Katrina becomes the lens through which the tragedy of culture is refracted. The world that surfaces is as vulnerable as it is violent, as radiant as it is foul. In “Ezili’s Remedy for Rain,” a battered wife is “tended” in a ritual both terrible and tender:

We carry her to the bed of cypress roots,
to our blankets of mud and music.

She is almost sea in water lost from leaves.
She ruptures into soil where our fingers
   disappear her.

Disappearance is the voodoo worked not only by faceless governments (“They had us in there to kill us,” says one inmate of the “Convention Centers of the New World”), but by the earth itself, by decay and natural disaster, by individuals and communities as they forget and recollect selectively. “I know the occurrence of objects // in this climate,” McDaniel writes. ”Even music, if left / to our weather, will warp within days.” And yet there is music, music no less potent for its proximity to mud (a lesson Buchanan teaches us as well), a variable music that snakes through and binds McDaniel’s broken delta.

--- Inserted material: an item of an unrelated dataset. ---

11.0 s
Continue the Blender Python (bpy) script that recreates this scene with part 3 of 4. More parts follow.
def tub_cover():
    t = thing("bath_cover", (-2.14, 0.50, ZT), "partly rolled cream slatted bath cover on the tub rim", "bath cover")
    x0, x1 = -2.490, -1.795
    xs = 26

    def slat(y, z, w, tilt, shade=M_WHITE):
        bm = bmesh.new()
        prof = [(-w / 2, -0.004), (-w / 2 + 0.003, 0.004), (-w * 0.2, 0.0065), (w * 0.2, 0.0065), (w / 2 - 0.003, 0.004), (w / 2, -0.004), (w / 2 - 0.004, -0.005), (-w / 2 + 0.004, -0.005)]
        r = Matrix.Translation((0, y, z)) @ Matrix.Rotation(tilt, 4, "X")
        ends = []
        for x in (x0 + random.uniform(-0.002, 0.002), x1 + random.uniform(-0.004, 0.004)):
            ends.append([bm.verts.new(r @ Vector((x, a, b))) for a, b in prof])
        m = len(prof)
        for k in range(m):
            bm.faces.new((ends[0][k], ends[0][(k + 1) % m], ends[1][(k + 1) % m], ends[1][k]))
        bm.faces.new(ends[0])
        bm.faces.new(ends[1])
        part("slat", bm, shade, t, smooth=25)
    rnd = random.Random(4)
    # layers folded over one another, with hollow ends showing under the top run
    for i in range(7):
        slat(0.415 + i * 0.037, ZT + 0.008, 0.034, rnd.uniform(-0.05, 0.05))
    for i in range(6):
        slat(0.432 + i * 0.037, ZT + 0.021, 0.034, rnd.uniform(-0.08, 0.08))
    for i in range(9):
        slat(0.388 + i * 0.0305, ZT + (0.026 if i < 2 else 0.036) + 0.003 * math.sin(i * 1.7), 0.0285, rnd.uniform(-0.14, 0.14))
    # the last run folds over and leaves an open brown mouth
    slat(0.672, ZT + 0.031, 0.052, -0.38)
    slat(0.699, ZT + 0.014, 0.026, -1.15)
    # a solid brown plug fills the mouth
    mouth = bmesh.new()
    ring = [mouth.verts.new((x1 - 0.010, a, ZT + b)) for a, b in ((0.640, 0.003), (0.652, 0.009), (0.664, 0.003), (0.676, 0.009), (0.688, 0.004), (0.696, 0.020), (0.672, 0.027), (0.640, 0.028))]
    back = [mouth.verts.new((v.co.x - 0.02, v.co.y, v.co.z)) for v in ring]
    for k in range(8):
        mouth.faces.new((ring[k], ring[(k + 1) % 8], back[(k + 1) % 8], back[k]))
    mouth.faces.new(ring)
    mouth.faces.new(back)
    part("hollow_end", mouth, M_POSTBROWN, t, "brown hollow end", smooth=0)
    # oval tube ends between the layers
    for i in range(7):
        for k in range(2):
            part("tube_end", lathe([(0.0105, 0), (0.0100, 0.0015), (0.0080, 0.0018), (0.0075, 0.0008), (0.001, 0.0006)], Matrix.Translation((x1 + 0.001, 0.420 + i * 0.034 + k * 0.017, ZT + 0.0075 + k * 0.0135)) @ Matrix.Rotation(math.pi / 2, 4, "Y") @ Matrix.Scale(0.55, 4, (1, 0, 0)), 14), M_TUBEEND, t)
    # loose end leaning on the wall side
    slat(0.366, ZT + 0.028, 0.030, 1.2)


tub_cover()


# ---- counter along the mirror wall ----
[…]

At times it is emphatically idiomatic, the spoken music of the city’s streets: “I ain’t owe nobody nothing after the storm, before the storm, / during the storm, I ain’t owe nobody Jack nothing.” At other times it evokes the asymmetrical, combustive rhythms of New Orleans jazz:

Ivory         T-Bone my name is Fiddling                 Sonny Boy

             Joe                                   I know two thousand tunes

And at still other times, it is the music of sheer discovery, of the yet-unknown emerging into song:

                        Like peeling apart
a deck of cards. Signature—yours—
dropped into a room like bait.
We will set doors on the sea,
to make shade, a hole for the schools—

These different musics touch, crisscross, and fuse into a harmony unlike any we have heard before. Out of a landscape of shards comes something like an “Ode to Joy” for the New World, a song of praise against all odds: “We survive not by force, but bliss.